Political participation was allowed, even encouraged, so long as it did not threaten elite interests. When political reforms in the 1960s resulted in the rising popularity of parties beyond the control of the oligarchy, most notably the PDC, elites and their partners in the military responded by closing avenues for mass participation and enforcing those closures through unrelenting violence. The 1979 reformist coup sought to forestall a bloody civil war by implementing social and economic programs to alleviate socioeconomic inequality and undercut support for guerrilla forces, but elites opposed those programs and continued to support repression by the military and by paramilitary death squads. The country soon descended into a civil war that would take the lives of more than seventy-five thousand Salvadorans, force 1 million (20 percent of the population) to flee the country, and displace an additional three-quarter million.
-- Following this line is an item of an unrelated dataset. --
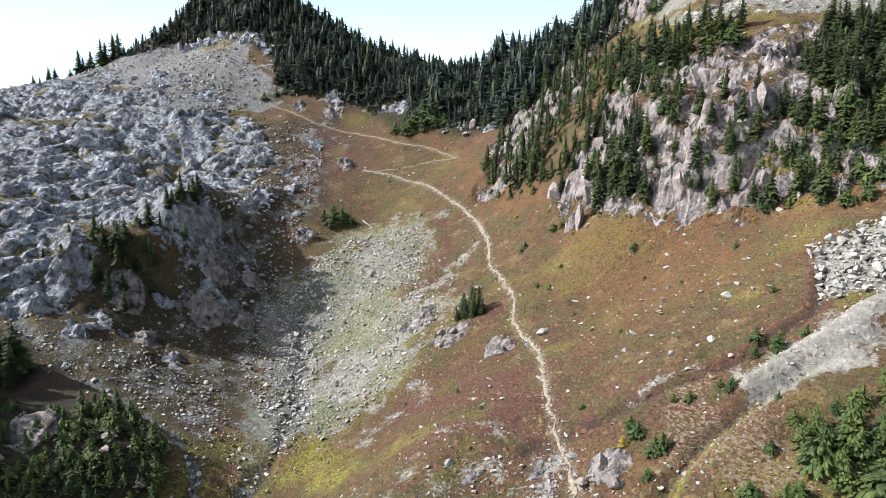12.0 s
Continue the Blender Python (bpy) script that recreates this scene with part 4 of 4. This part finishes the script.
for x, y, tall in LOW_SHRUBS + TALL_SHRUBS:
    shrub(x, y, rng.randrange(3), tall / 3, rng)
golden = tree_maker("golden_shrub", [BROAD[2]], GOLD_LEAF, "small shrub with golden autumn leaves", "shrub", "golden shrubs")
for x, y, tall in ((3, 173, 1.8), (-8, 249, 1.4), (12, 236, 1.5), (-24, 268, 1.3), (-15, 261, 1.2), (-2, 247, 1.3), (5, 241, 1.4), (20, 230, 1.3), (28, 224, 1.2), (35, 221, 1.4), (-30, 283, 1.3), (57, 159, 1.6), (58, 166, 1.8), (59, 152, 1.5), (-94, 172, 2.2)):
    golden(x, y, 0, tall / 3, rng)

# ---- rock: knobs, crags and boulders ----
rng = random.Random(8)
STONES = [rock_shape(rng, rng.choice((8, 9, 10, 12)), rng.uniform(0.5, 0.85)) for _ in range(12)]
BLOCKS = [rock_shape(rng, rng.choice((26, 34, 40)), rng.uniform(0.55, 0.9)) for _ in range(12)]
KNOBS = [cluster_shape(rng, rng.choice((5, 7, 9)), rng.uniform(0.6, 0.95), (12, 15, 20)) for _ in range(10)]
PILLARS = [cluster_shape(rng, rng.choice((6, 8, 10)), rng.uniform(1.1, 1.8), (14, 16, 20)) for _ in range(10)]


def mask_at(mask, x, y):
    return float(mask[min(int(np.searchsorted(ys, y)), len(ys) - 1), min(int(np.searchsorted(xs, x)), len(xs) - 1)])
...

While elites found a willing partner in the United States, assistance from the superpower was conditioned upon stemming abuses and the development of a democratic process. As they had done before, elites created a political party in the 1980s to serve as a vehicle for protecting their interests. Borne of an alliance between the oligarchy and the death squads, ARENA demonstrated itself to be particularly adept at evolving throughout the decade. The replacement of highly controversial D’Aubuisson with Cristiani reflected not only a growing rift within the Right but also signaled a changing philosophy within the Right and positioned ARENA to dominate the electoral system. With the continuation of the war at odds with ARENA’s new economic agenda, Cristiani proceeded with talks with the FMLN to end the war. As demonstrated in the next chapter, the historical patterns, networks, and institutions established by Salvadoran elites enabled them to exercise significant control over the peace negotiations and peacebuilding outcomes.